Mark Hibbs, a senior associate in Carnegie’s Nuclear Policy Program, explained in a press conference in Beijing last year that the Fukushima disaster was completely preventable, and it was human negligence for regulations and international safety standards, and ignoring past history of floods in the geographic area, that were the main causes of the disaster, and not the tsunami or nuclear energy in itself.

He didn’t want to comment about North Korea’s own nuclear ambitions, only to say that they are doing it alone without help from the international community (even Iran has Russian generators), and that North Korea’s nuclear program is terrifying from the perspective of developing nuclear energy safely.

Whereas South Korea has nuclear energy powering a third of their grid with help from the US, politicians in the wake of Kim Jong-un’s rhetoric are now considering developing their own nuclear weapons.

International cooperation is important for development, and North Korea’s stubborn policy of juche (self-reliance) and isolationism is a self-inflicting wound.

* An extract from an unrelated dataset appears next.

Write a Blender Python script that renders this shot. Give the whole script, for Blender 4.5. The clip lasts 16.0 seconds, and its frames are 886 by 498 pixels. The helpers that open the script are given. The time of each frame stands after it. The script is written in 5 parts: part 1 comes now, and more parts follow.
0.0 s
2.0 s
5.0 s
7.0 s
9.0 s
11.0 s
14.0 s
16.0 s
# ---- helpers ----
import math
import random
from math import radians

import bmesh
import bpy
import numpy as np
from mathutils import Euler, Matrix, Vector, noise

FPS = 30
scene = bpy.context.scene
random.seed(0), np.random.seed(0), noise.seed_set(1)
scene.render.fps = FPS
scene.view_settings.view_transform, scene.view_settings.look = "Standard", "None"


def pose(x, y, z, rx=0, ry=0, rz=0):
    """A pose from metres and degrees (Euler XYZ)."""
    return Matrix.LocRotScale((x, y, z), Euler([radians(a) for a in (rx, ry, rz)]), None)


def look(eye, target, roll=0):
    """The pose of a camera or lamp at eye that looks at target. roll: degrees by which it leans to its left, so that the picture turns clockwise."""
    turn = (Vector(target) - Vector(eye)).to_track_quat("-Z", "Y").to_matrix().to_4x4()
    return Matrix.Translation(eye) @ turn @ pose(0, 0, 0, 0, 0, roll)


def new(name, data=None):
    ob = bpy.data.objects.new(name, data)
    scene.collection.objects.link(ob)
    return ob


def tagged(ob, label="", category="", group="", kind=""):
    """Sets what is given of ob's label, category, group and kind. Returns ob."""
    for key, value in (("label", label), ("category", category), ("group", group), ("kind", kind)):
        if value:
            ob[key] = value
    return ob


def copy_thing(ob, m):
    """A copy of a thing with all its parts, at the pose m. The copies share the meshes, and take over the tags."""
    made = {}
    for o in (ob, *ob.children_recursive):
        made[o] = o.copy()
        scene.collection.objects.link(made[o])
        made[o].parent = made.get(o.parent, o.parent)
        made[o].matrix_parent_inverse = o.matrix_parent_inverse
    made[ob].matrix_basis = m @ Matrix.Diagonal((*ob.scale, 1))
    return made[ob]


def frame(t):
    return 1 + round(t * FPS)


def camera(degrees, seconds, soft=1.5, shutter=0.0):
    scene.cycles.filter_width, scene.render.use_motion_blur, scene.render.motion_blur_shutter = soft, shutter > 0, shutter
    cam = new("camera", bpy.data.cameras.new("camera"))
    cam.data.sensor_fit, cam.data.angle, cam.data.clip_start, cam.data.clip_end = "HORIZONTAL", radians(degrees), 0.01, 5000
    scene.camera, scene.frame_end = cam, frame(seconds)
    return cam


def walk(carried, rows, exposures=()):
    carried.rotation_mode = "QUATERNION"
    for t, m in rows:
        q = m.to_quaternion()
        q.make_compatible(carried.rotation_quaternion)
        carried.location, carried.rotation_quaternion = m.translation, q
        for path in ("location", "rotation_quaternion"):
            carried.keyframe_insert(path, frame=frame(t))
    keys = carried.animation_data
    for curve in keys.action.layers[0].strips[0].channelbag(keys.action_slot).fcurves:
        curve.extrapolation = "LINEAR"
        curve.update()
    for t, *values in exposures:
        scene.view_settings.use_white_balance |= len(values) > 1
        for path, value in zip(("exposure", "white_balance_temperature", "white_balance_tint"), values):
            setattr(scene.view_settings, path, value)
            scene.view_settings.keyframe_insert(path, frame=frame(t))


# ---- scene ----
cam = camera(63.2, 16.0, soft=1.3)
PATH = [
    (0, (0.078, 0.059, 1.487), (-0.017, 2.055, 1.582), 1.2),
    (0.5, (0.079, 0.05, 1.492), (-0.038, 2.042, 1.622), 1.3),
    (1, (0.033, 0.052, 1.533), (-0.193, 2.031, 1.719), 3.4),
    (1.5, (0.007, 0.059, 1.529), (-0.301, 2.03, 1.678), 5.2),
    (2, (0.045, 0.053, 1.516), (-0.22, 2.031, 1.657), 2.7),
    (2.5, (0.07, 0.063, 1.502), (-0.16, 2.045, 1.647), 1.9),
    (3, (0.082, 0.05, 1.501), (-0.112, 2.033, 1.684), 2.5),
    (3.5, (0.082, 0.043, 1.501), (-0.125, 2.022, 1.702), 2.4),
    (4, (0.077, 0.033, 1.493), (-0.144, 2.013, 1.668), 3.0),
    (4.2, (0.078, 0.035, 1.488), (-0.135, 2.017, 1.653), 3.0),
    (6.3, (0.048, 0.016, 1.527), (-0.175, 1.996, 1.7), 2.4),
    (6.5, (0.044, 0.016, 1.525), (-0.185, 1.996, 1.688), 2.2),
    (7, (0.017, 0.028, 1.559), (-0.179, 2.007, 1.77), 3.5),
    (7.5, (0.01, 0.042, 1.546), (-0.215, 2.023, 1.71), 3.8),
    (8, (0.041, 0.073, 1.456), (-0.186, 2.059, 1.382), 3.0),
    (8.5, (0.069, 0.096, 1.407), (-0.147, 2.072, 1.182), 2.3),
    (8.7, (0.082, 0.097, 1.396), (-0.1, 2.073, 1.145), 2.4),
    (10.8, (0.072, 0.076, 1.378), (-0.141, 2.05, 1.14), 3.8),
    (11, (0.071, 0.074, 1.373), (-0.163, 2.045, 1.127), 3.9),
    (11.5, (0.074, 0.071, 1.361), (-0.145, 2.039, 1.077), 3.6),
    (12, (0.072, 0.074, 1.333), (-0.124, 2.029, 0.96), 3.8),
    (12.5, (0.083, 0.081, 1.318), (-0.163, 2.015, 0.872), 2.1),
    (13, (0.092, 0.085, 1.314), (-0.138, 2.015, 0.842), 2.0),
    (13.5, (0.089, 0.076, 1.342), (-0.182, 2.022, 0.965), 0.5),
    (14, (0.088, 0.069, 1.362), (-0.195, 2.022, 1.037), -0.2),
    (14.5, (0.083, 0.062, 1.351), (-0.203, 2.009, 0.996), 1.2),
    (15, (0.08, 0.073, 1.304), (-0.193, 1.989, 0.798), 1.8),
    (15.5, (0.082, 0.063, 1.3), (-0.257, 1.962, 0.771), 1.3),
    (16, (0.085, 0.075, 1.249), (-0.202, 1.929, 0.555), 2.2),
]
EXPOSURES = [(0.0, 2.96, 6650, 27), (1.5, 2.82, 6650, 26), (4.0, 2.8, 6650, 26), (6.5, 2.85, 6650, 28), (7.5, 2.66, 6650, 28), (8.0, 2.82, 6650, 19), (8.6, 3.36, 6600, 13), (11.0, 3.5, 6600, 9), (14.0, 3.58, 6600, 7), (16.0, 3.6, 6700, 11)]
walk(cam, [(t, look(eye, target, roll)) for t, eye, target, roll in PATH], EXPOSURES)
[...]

Closing the Kaesong Industrial Region – where South Korean companies exploit the poverty of the north by employing them to one-fifth the minimum wage of South Korea – was a step backwards, and will cost millions of dollars a year for North Korean citizens. One of the few symbols of cooperation on the Korean Peninsula has been shelved.

Though China remains an ally, it should be troubling when a Chinese editor openly writes that reunification of the Korean peninsula may be in the region’s best interest. He was fired from his job over those words: he strayed too far from the Communist party’s views for the legalist regime - based on strict adherence to the order bestowed upon society- to let slide.

But China, North Korea’s solution for obtaining agricultural produce and energy, is losing patience with their self-destructive nature. Kim Jong-un should go pay his due diligence to Beijing before he disrespects his most powerful asset and has to face the international community alone.

Snubbing China is just another, albeit less headline catching, imprudent mistake North Korea has made since Kim Jong-un came into power. China, the Kaesong industrial region, threatening their enemies: all of these actions are harming an already shell-shocked economy, and could eventually force a full on sell off of their collectables in the International Friendship Exhibition on Taobao (Chinese eBay).

Propaganda and cults of personality don’t have a place in a free and prosperous society, even if they’re prevalent to unhindered governing. We should all be able to make our own decisions regardless of what our courageous, god-fearing leaders would have us believe. But in the case of North Korea, it’s more saddening to read the reports of what happens within the country than to see how they can manipulate a circus response out of the likes of the US, South Korea, and Japan.

Kim Jong-un is trying to make his own way, seemingly forgetting what his father and grandfather had accomplished. Kim Jong-un really wants to showcase his own unique style of despotism, however unheralded and miscalculated it may be.

Be that as it may, he still isn’t insane or suicidal. He’s rich, and hasn’t experienced anything but a life of luxury. He wasn’t a guerrilla fighter like his grandfather. He’s a spoiled brat, and besides inflating his ego and creating his own chapter in North Korea’s paternal totalitarian regime, he won’t do anything that risks his luxurious lifestyle.

Let the kid with the magnifying glass burn ants by himself.